60 anos do fim do Trem da Cantareira: a história da ferrovia que deixou de existir em Guarulhos

Uma viagem no tempo entre a zona norte de São Paulo e Guarulhos. Da inauguração em 1893 ao fim em 1965.

Vinícius Andrade

redacao@guarulhostododia.com.br

Foto da Estação Guarulhos em setembro de 1963; imagem retirada do Blog Quando a Cidade Era Mais Gentil

Publicado em 03/05/2025 às 20:30 / Leia em 10 minutos

Uma ferrovia que marcou época na zona norte de São Paulo e em Guarulhos, o Tramway da Cantareira, também lembrado como “trenzinho”, deixou de ser utilizada há 60 anos, no dia 31 de maio de 1965. O trem deixou um legado complexo, entre o desenvolvimento e os desafios operacionais que culminaram em sua extinção. Construído no final do século 19 para atender a necessidades de infraestrutura, ele rapidamente se tornou vital para o transporte de passageiros, moldando a paisagem urbana e a vida de milhares de usuários durante mais de sete décadas.

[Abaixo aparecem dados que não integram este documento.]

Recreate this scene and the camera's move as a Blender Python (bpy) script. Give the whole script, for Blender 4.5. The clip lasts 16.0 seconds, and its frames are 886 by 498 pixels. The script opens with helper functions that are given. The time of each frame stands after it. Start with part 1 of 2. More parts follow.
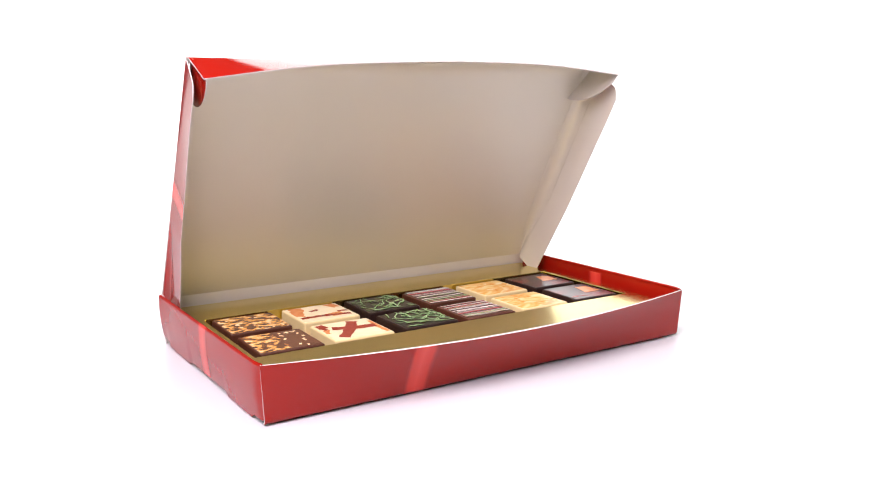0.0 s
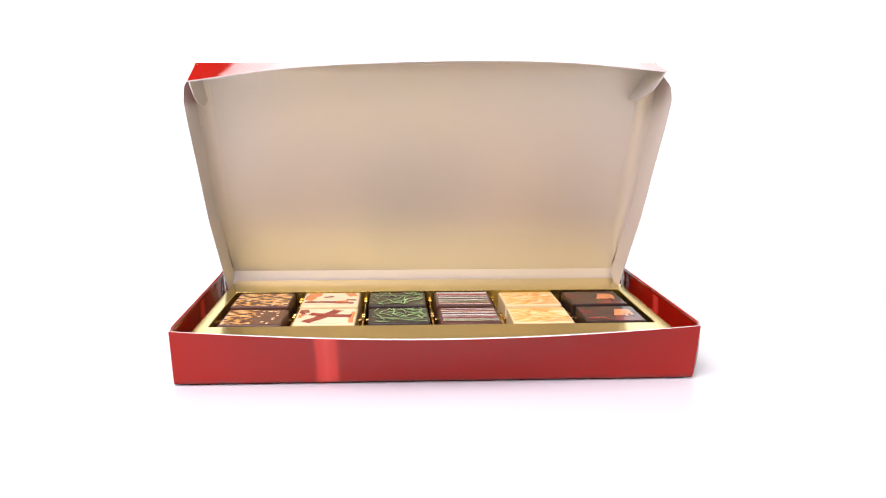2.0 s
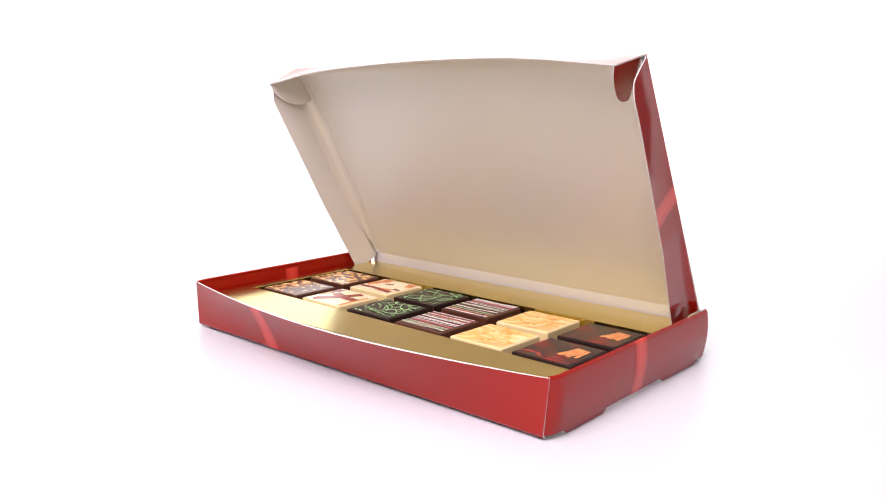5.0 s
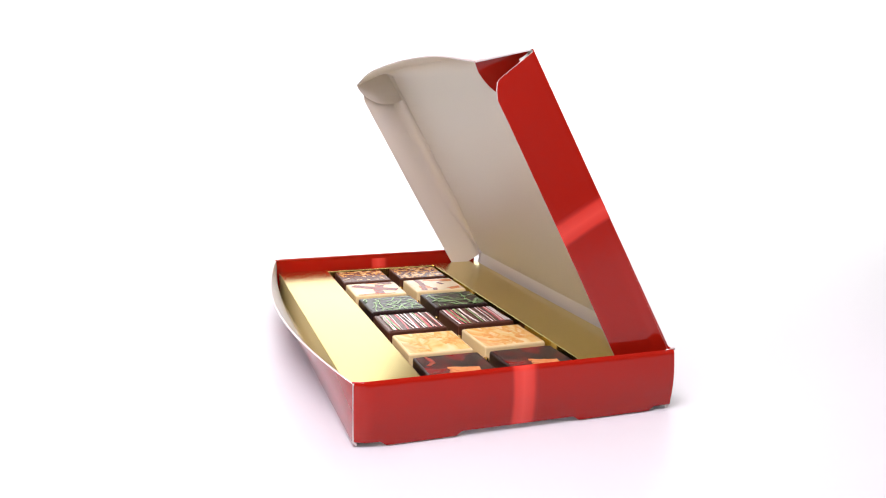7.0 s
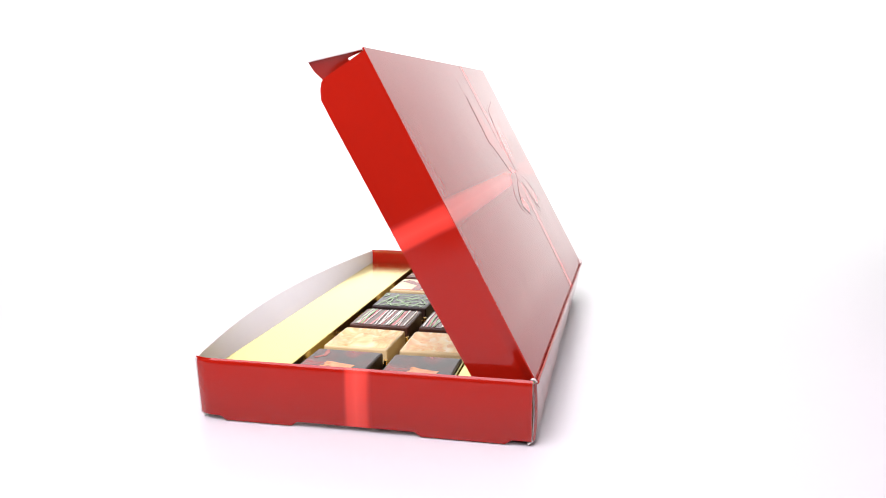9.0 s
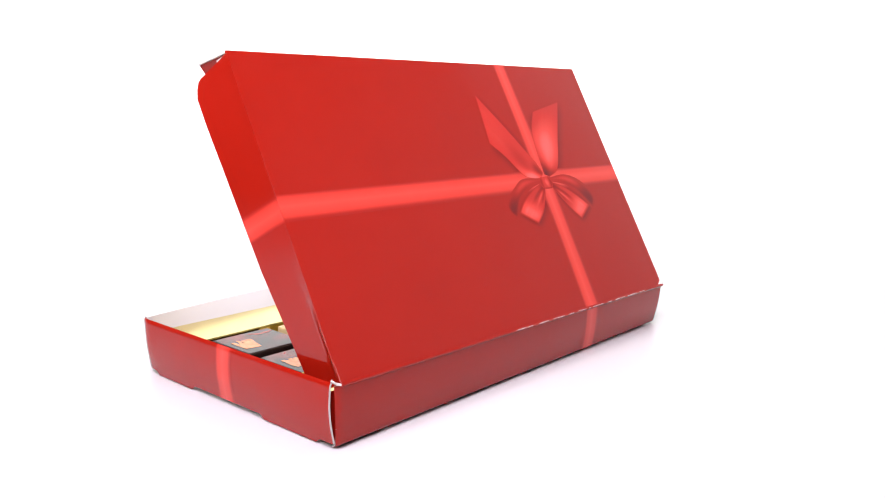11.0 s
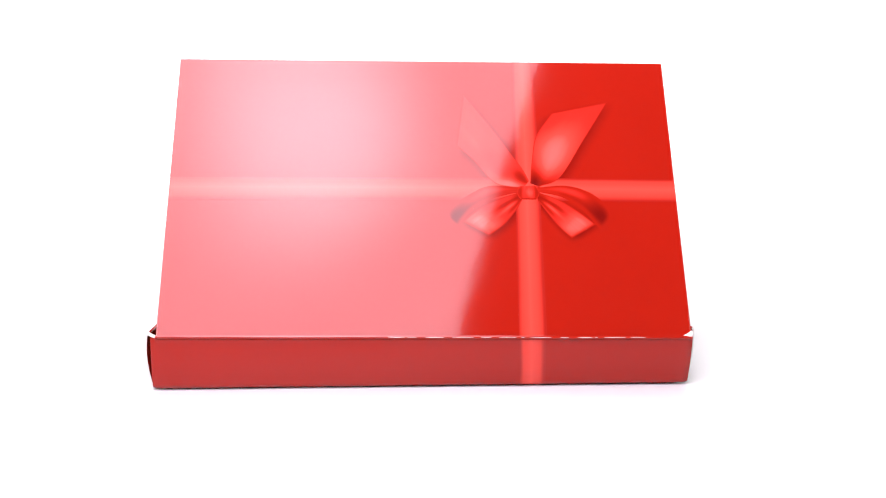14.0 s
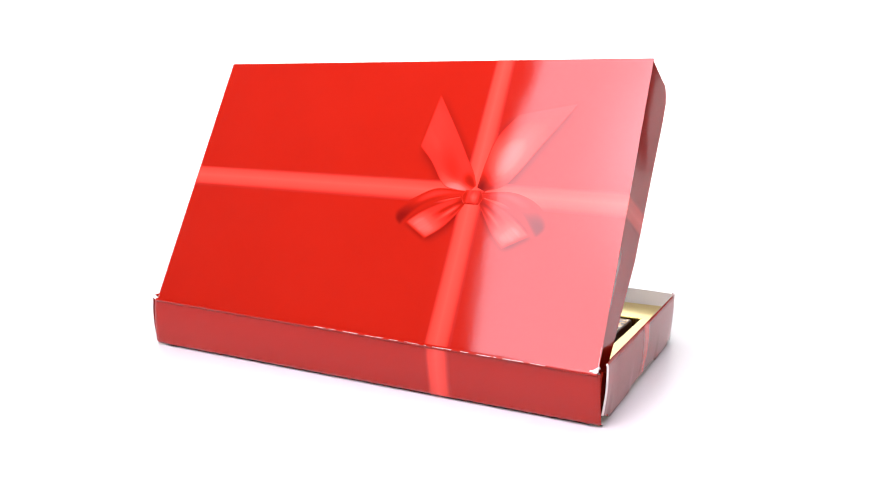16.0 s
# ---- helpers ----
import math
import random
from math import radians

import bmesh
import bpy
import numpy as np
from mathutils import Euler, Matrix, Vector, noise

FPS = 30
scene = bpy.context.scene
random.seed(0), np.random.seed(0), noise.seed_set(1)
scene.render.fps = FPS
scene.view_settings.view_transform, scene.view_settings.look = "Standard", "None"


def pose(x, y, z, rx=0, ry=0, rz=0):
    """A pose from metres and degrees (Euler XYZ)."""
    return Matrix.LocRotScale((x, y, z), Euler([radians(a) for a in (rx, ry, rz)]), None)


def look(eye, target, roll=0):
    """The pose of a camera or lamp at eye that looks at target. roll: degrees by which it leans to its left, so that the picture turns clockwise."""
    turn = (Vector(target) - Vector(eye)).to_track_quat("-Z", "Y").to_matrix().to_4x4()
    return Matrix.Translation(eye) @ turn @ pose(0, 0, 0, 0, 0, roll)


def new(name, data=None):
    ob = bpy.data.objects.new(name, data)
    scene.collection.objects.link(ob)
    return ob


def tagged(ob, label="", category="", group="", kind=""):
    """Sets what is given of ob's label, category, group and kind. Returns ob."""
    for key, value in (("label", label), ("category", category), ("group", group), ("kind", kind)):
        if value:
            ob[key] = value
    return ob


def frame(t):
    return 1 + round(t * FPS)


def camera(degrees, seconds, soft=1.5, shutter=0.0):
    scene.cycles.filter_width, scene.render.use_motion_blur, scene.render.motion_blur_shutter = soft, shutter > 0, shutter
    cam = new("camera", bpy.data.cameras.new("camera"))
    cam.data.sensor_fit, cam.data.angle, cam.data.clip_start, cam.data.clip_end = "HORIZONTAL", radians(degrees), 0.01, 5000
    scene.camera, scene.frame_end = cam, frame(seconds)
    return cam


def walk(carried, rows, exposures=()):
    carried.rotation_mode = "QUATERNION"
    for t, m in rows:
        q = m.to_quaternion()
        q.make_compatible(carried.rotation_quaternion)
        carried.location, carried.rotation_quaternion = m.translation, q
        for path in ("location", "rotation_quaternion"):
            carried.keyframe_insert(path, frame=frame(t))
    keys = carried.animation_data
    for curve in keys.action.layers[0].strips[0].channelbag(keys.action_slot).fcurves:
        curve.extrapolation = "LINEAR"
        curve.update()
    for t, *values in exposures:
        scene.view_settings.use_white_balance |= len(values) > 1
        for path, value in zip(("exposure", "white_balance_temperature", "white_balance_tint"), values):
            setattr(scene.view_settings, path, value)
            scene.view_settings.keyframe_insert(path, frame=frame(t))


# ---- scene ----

O Guarulhos Todo Dia conta um pouco dessa história na reportagem deste sábado (3), usando como base informações encontradas na tese de mestrado “O que o Tramway da Cantareira pode nos ensinar?“, do historiador Rafael Saraiva Fernandes, da Unifesp, além de registros do acervo histórico do município.

O Trem da Cantareira foi construído pela Comissão de Saneamento do Estado de São Paulo. A história começou oficialmente em 1893, com a inauguração da ferrovia voltada para dar suporte ao transporte de materiais essenciais para a construção de reservatórios de água potável na Serra da Cantareira, localizada na zona norte da cidade de São Paulo. Autoridades e convidados ilustres, como Bernardino de Campos, Cerqueira César, José Pereira Rebouças e Ramos de Azevedo, participaram do evento inaugural.

Já no ano seguinte, em 1894, o Tramway expandiu suas operações e passou a transportar também passageiros. Inicialmente, a ferrovia era utilizada predominantemente por grupos elitizados da sociedade paulistana para passeios recreativos na Serra da Cantareira, como evidenciado por descrições em jornais da época sobre “sociedade escolhida e fina” em carros especiais. A possibilidade de passear aos domingos, após seis dias de trabalho, era destacada pela imprensa.

Com o passar dos anos, no entanto, o perfil dos passageiros mudou, e as imagens de 1911 já mostravam a Cantareira repleta de famílias de operários aproveitando o local em dias atípicos de descanso. Isso reflete como a ferrovia, que inicialmente atendia a propósitos específicos e a um público restrito, passou a impactar a vida de um número crescente de pessoas em diversas escalas.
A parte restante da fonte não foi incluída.